基準を超えるヒ素やフッ素が検出され、工事が打ち切られる予定の仮称2号トンネル(新宮市高田で)=和歌山県提供
基準を超えるヒ素やフッ素が検出され、工事が打ち切られる予定の仮称2号トンネル(新宮市高田で)=和歌山県提供
 和歌山県は1日、工事中の国道168号の仮称2号トンネル(新宮市相賀―高田、約2・7キロ)で、掘削中に基準値を超えるヒ素やフッ素が検出されたと発表した。工事を継続した場合、処理などで約200億円の工事費増が見込まれるため、工事を打ち切り、コスト縮減策を検討した上で再発注する予定。県発注のトンネル工事の打ち切りは前例がないという。

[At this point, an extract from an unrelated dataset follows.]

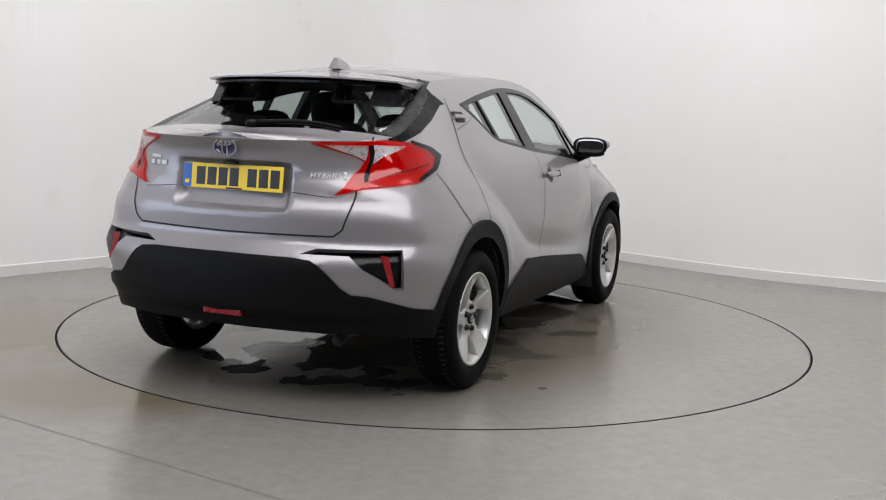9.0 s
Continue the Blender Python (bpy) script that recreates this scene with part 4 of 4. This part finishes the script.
def build_pillar_handle(mir):
    quarter = new("rear_door_handle")
    quarter.parent = car
    tagged(quarter, "black pocket handle high on the rear door")
    m = skin_at(-1.075, 1.290, mir)
    k = 1 if not mir else -1
    bm = bmesh.new()
    box(bm, -.052, .056, .006, .032, -.004, .005, .003)
    part("pocket", bm, GLOSS_BLACK, quarter).matrix_local = m
    bm = bmesh.new()
    box(bm, -.050, .055, -.012, .010, -.002, .016, .004)
    part("lever", bm, PAINT, quarter).matrix_local = m
    bm = bmesh.new()
    box(bm, -.045, .045, -.028, -.012, -.004, .005, .003)
    part("pocket", bm, GLOSS_BLACK, quarter).matrix_local = m
    ribbon("shut_line", X((-.93, 1.29), (-1.02, 1.262), (-1.155, 1.230)), .003, GAP, car, mir)


def build_spoiler():
    sp = new("roof_spoiler")
    sp.parent = car
    tagged(sp, "silver roof spoiler with black slotted underside")
    ny, nx = 28, 12
    for name, mat, lift, thick in (("blade", PAINT, 0.0, .016), ("underside", GLOSS_BLACK, -.018, .022)):
        bm = bmesh.new()
        up, dn = [], []
        for j in range(ny + 1):
            v = -1 + 2 * j / ny
            rowu, rowd = [], []
            for i in range(nx + 1):
                t = i / nx
                x0 = -1.165 + .03 * abs(v)
                x1 = -1.618 + .140 * abs(v) ** 3
                if name == "underside":
                    x1 += .05
                x = x0 + (x1 - x0) * t
                w = .528 - .004 * t
                zr = 1.503 - (.050 - .034 * t) * abs(v) ** 2.3
                z = zr - .028 * t - .030 * t * t + .020 * t ** 4 + lift
                th = thick * (1 - .5 * t) + (.034 * (1 - t) ** 1.3 * abs(v) ** 5 if name == "blade" else 0)
                rowu.append(bm.verts.new((x, v * w, z)))
                rowd.append(bm.verts.new((x, v * w, z - th)))
            up.append(rowu)
            dn.append(rowd)
        for j in range(ny):
            for i in range(nx):
                bm.faces.new((up[j][i], up[j][i + 1], up[j + 1][i + 1], up[j + 1][i]))
                bm.faces.new((dn[j][i], dn[j + 1][i], dn[j + 1][i + 1], dn[j][i + 1]))
        for j in range(ny):
            bm.faces.new((up[j][nx], dn[j][nx], dn[j + 1][nx], up[j + 1][nx]))
            bm.faces.new((up[j][0], up[j + 1][0], dn[j + 1][0], dn[j][0]))
        for i in range(nx):
            bm.faces.new((up[0][i], dn[0][i], dn[0][i + 1], up[0][i + 1]))
            bm.faces.new((up[ny][i], up[ny][i + 1], dn[ny][i + 1], dn[ny][i]))
        bmesh.ops.recalc_face_normals(bm, faces=bm.faces[:])
        ob = part(name, bm, mat, sp, smooth=True)
        mod = ob.modifiers.new("split", "EDGE_SPLIT")
        mod.split_angle = radians(40)
    # a black pod under each end, open fore and aft
    for k in (1, -1):
        bm = bmesh.new()
        for y0, y1, z0, z1 in ((.200, .225, 1.345, 1.440), (.405, .515, 1.330, 1.436), (.225, .405, 1.428, 1.440), (.225, .405, 1.340, 1.356)):
            vs = box(bm, -1.475, -1.330, min(k * y0, k * y1), max(k * y0, k * y1), z0, z1, .008)
            for v in vs:
                if v.is_valid:
                    v.co.x -= (1.436 - v.co.z) * .75
                    if abs(v.co.y) > .45:
                        v.co.x += (abs(v.co.y) - .45) * 1.1
        part("fin", bm, SMOKED, sp)
    bm = bmesh.new()
    box(bm, -1.585, -1.570, -.17, .17, 1.432, 1.446, .003)
    part("brake_light", bm, GLOSS_BLACK, sp, "unlit dark brake light strip")
    # aerial fin
    bm = bmesh.new()
    prof = [(-.985, 0.0), (-1.02, .022), (-1.075, .046), (-1.115, .056), (-1.135, .055), (-1.150, .0)]
    base = MID_Z(np.array([-1.07]))[0] - .004
    rows = []
    for x, h in prof:
        wv = .030 * (1 - .75 * h / .056)
        rows.append([bm.verts.new((x, -.030, base)), bm.verts.new((x, -wv, base + h)), bm.verts.new((x, wv, base + h)), bm.verts.new((x, .030, base))])
    for a, b in zip(rows, rows[1:]):
        for q in range(3):
            bm.faces.new((a[q], a[q + 1], b[q + 1], b[q]))
    bm.faces.new(rows[-1])
    bmesh.ops.recalc_face_normals(bm, faces=bm.faces[:])
    part("aerial_fin", bm, PAINT, car, "silver shark-fin aerial")


def build_wipers():
    for x0, y0, x1, y1, name in ((1.075, -.40, 1.01, .18, "wiper"), (1.085, .10, 1.02, .60, "wiper")):
        wiper = new(name)
        wiper.parent = car
        tagged(wiper, "black windscreen wiper lying along the cowl")
        bm = bmesh.new()
        pts, blade = [], []
        for i in range(10):
            t = i / 9
            x, y = x0 + (x1 - x0) * t, y0 + (y1 - y0) * t
            z = top(np.array([x]), np.array([abs(v_of_y(x, abs(y)))]))[2][0]
            pts.append((x + .01, y, z + .014))
            blade.append((x - .005, y, z + .008))
        tube(bm, pts, .008, 6)
        part("arm", bm, CLADDING, wiper, smooth=True)
        bm = bmesh.new()
        tube(bm, blade[2:], .007, 6)
        part("blade", bm, RUBBER, wiper)
        bm = bmesh.new()
        blob(bm, .018, .018, .010, Matrix.Translation(Vector(pts[0])), 2.4)
        part("pivot", bm, CLADDING, wiper, smooth=True)
    rear = new("rear_wiper")
    rear.parent = car
    tagged(rear, "black rear wiper resting along the glass")
    pts = []
    for i in range(12):
        t = i / 11
        x, y = -1.86 + .05 * math.sin(math.pi * t * .8), .02 - .44 * t
        z = top(np.array([x]), np.array([abs(v_of_y(x, abs(y)))]))[2][0]
        pts.append((x, y, z + .016))
    bm = bmesh.new()
    tube(bm, pts, [.013 - .0006 * i for i in range(12)], 8)
    part("arm", bm, CLADDING, rear, smooth=True)
    bm = bmesh.new()
    tube(bm, [(a - .012, b, c - .012) for a, b, c in pts[3:]], .006, 6)
    part("blade", bm, RUBBER, rear)
    bm = bmesh.new()
    blob(bm, .028, .026, .018, pose(-1.865, .02, 1.238), 2.6)
    part("pivot", bm, CLADDING, rear, smooth=True)


def build_lights(mir):
    """Inner parts of the headlight, fog lamp and rear reflectors."""
    hl = new("headlight_unit")
    hl.parent = car
    tagged(hl, "chrome light strip and projector inside the headlight")
    strip = X((1.34, .944), (1.42, .957), (1.50, .950), (1.62, .925), (1.81, .881), (1.962, .846)) + F((.357, .820), (.265, .811))
    ribbon("light_strip", strip, .024, LIGHT_GUIDE, hl, mir, lift=-.002)
    hook = F((.41, .805), (.475, .797)) + X((2.005, .752), (1.985, .744), (1.91, .757), (1.84, .774), (1.80, .792))
    ribbon("light_hook", hook, .030, LIGHT_GUIDE, hl, mir, lift=-.002)
    slash = X((1.955, .840), (1.93, .80), (1.875, .775))
    ribbon("divider", slash, .018, SATIN, hl, mir, lift=-.003)
    ribbon("divider", X((1.785, .862), (1.79, .828), (1.80, .800)), .012, SATIN, hl, mir, lift=-.003)
    m = skin_at(1.835, .818, mir, -.012)
    bm = bmesh.new()
    revolve(bm, [(.0001, .016), (.016, .012), (.027, .0), (.030, -.012)], 28, "z")
    bmesh.ops.recalc_face_normals(bm, faces=bm.faces[:])
    part("projector", bm, LENS, hl, smooth=True).matrix_local = m
    bm = bmesh.new()
    revolve(bm, [(.030, .004), (.036, .006), (.039, .0), (.034, -.012)], 28, "z")
    bmesh.ops.recalc_face_normals(bm, faces=bm.faces[:])
    part("projector_ring", bm, DARK_METAL, hl, smooth=True).matrix_local = m
    ribbon("daylight_bar", X((1.50, .932), (1.60, .908), (1.70, .868), (1.74, .845)), .022, simple("smoked_reflector", (0.16, 0.165, 0.18), 0.25, metal=0.5), hl, mir, lift=-.010)
    # fog lamp
    k = -1 if mir else 1
    bm = bmesh.new()
    revolve(bm, [(.0001, .010), (.018, .006), (.025, -.002), (.028, -.004), (.030, -.02)], 24, "x")
    bmesh.ops.recalc_face_normals(bm, faces=bm.faces[:])
    part("fog_lamp", bm, DARK_METAL, car, "small round fog lamp", smooth=True).matrix_local = pose(2.035, k * .495, .335, 0, 0, k * 28)
    # wing lettering
    m = skin_at(.978, .982, mir, .001)
    lettering("hybrid_badge", "HYBRID", .031, .0015, m @ pose(-.006, 0, 0, 0, 0, -1 if mir else 1), BADGE, car, 0.2, "raised chrome letters")
    bm = bmesh.new()
    box(bm, -.006, .006, -.013, .016, 0, .004, .002)
    part("badge_mark", bm, BADGE, car).matrix_local = m @ pose(.076, 0, .001)


def plate(name, mat, m, label, band_left=True):
    pl = new(name)
    pl.parent = car
    pl.matrix_local = m
    tagged(pl, label)
    bm = bmesh.new()
    box(bm, -.26, .26, -.0555, .0555, 0, .004, .0015)
    part("plate_base", bm, mat, pl)
    bm = bmesh.new()
    box(bm, -.258, -.215, -.053, .053, .004, .0048)
    part("blue_band", bm, BLUE, pl)
    bm = bmesh.new()
    box(bm, -.248, -.226, -.036, -.020, .0048, .0054)
    part("country_mark", bm, YELLOW, pl)
    x = -.188
    for i in range(7):
        if i == 4:
            x += .034
        bm = bmesh.new()
        box(bm, x, x + .046, -.0395, .0395, .004, .0052)
        part("character_bar", bm, INK, pl)
        x += .0585
    bm = bmesh.new()
    box(bm, -.03, .055, -.0535, -.0465, .004, .0052)
    part("maker_bar", bm, INK, pl)
    for x in (-.15, .15):
        bm = bmesh.new()
        revolve(bm, [(.0001, .007), (.006, .006), (.008, .004)], 12, "z")
        part("screw_cap", bm, mat, pl).matrix_local = pose(x, .048, 0)


def build_marks():
    face_back = Matrix(((0, 0, -1, 0), (-1, 0, 0, 0), (0, 1, 0, 0), (0, 0, 0, 1)))
    face_front = Matrix(((0, 0, 1, 0), (1, 0, 0, 0), (0, 1, 0, 0), (0, 0, 0, 1)))
    plate("rear_plate", YELLOW, Matrix.Translation((-2.034, .004, 1.003)) @ face_back @ pose(0, 0, 0, -6, 0, 0), "yellow rear number plate with blue band")
    plate("front_plate", WHITE, Matrix.Translation((2.200, 0, .440)) @ face_front, "white front number plate with blue band")
    bm = bmesh.new()
    box(bm, 2.10, 2.199, -.25, .25, .40, .48, .01)
    part("plate_holder", bm, CLADDING, car)
    for name, at, r, face in (("rear_emblem", (-2.088, .004, 1.137), .062, face_back), ("front_emblem", (2.185, 0, .748), .070, face_front)):
        holder = new(name)
        holder.parent = car
        holder.matrix_local = Matrix.Translation(at) @ face @ pose(0, 0, 0, 8 if "rear" in name else -10, 0, 0)
        tagged(holder, "chrome oval ring emblem on dark enamel")
        bm = bmesh.new()
        blob(bm, r * .98, r * .70, .006, pose(0, 0, -.002), 2.0, 40)
        part("enamel", bm, BADGE_BLUE if "rear" in name else GLOSS_BLACK, holder, smooth=True)
        bm = bmesh.new()
        emblem(bm, r, .009, Matrix.Identity(4))
        bmesh.ops.recalc_face_normals(bm, faces=bm.faces[:])
        part("rings", bm, CHROME, holder)
    s = s_of_y(.425, 1.055, False)
    m = skin_sz(s, 1.055, False, .002)
    for i, (x, y, w, h) in enumerate(((-.030, .022, .072, .014), (-.055, -.006, .030, .020), (-.012, -.006, .030, .020), (.034, -.006, .040, .020))):
        bm = bmesh.new()
        box(bm, x - w / 2, x + w / 2, y - h / 2, y + h / 2, 0, .003, .001)
        part("name_bar", bm, BADGE, car).matrix_local = m
    m = skin_sz(s_of_y(.435, 1.030, False), 1.030, True, .002)
    lettering("hybrid_badge", "HYBRID", .034, .0015, m, BADGE, car, 0.2, "raised chrome letters")
    bm = bmesh.new()
    box(bm, -.006, .006, -.013, .018, 0, .004, .002)
    part("badge_mark", bm, BADGE, car).matrix_local = m @ pose(.088, 0, .001)
    for mir in (False, True):
        ribbon("shut_line", R((.30, .955), (.40, .945), (.495, .938)), .003, GAP, body["tailgate"], mir)
    bm = bmesh.new()
    box(bm, -2.142, -2.115, -.115, .085, .408, .438, .006)
    part("rear_fog_lamp", bm, DARK_RED, car, "red rear fog lamp low in the bumper")
    bm = bmesh.new()
    box(bm, -2.066, -2.040, -.035, .035, 1.062, 1.074, .004)
    part("gate_handle", bm, GLOSS_BLACK, body["tailgate"])
    # hexagonal lower grille
    bm = bmesh.new()
    step = .042
    for r in range(8):
        for c in range(-11, 12):
            y, z = (c + .5 * (r % 2)) * step, .262 + r * step * .80
            lim = .50 - .55 * max(0, z - .30) if z > .30 else .44 + (z - .25) * .8
            if abs(y) > lim or z > .50:
                continue
            x = side([s_of_y(abs(y), z, True)], [z])[0][0] - .028
            slope = math.degrees(math.atan(y * .35))
            ellipse_ring(bm, step * .56, step * .52, .0055, .014, Matrix.Translation((x, y, z)) @ face_front @ pose(0, 0, 0, 0, slope * 2, 0) @ pose(0, 0, 0, 0, 0, 30), n=6)
    bmesh.ops.recalc_face_normals(bm, faces=bm.faces[:])
    tagged(part("grille_mesh", bm, GLOSS_BLACK, body["front_bumper"], "black honeycomb grille mesh"), kind="stuff")


build_under()
build_cabin()
for mirrored_side in (False, True):
    build_mirror(mirrored_side)
    build_handle(mirrored_side)
    build_pillar_handle(mirrored_side)
    build_lights(mirrored_side)
build_spoiler()
build_wipers()
build_marks()


def motions():
    rows_car, rows_table = [], []
    for t, off in UNEVEN:
        a = HEADING + RATE * t + off
        turn = pose(0, 0, 0, 0, 0, a)
        rows_table.append((t, turn))
        rows_car.append((t, turn @ pose(CAR_X, CAR_Y, 0)))
    walk(car, rows_car)
    walk(turntable, rows_table)


motions()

 同トンネルはこの区間のバイパス道。掘削は昨年9月に開始し、12月にフッ素、今年9月にヒ素を検出。土壌汚染対策法で、1リットル当たりフッ素は基準値0・8ミリグラム、ヒ素は基準値0・01ミリグラム以上であれば処理の必要がある。約1割を掘削した時点で、230回中219回の検査でフッ素やヒ素を検出。最高でフッ素3・1ミリグラム、ヒ素は0・05ミリグラムを検出した。

 掘削前に両方向から50メートル前後を調査し、フッ素やヒ素を検出したが、これほどの範囲になるとは想定できなかったという。

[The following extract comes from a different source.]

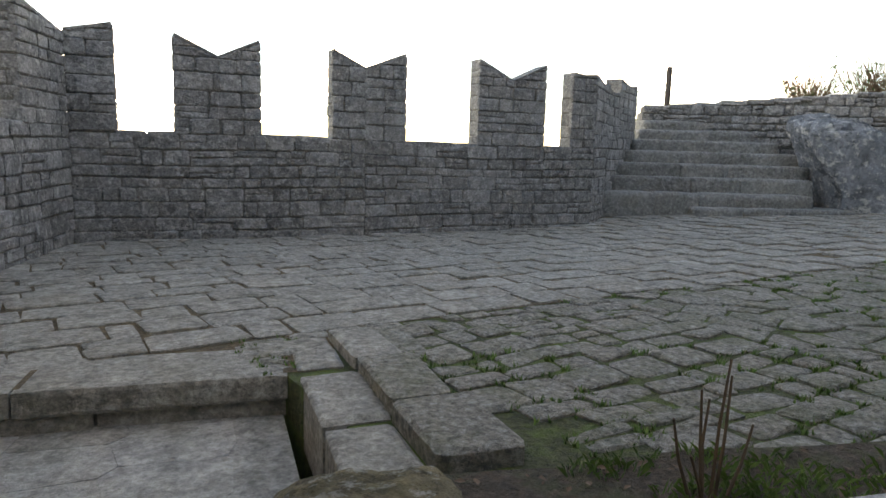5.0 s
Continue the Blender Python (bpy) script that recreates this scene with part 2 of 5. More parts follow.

 土砂は約2万5千立方メートルになり、御坊市にある処分場で処理している。このまま工事を継続した場合、運搬費用や処理費用など、契約金額約70億6千万円の約4倍の約270億円になると想定された。工事の打ち切りに向けて受注者と協議を開始したという。土砂を他の道路工事の盛り土にする方法などコスト縮減策を検討する。

 県によると、4月に開通した供用開始前の仮称1号トンネル(新宮市相賀、979メートル)でも工事中に基準値を超えるフッ素やヒ素を検出。工事費は確定前だが、27億円から70億円超に膨らむという。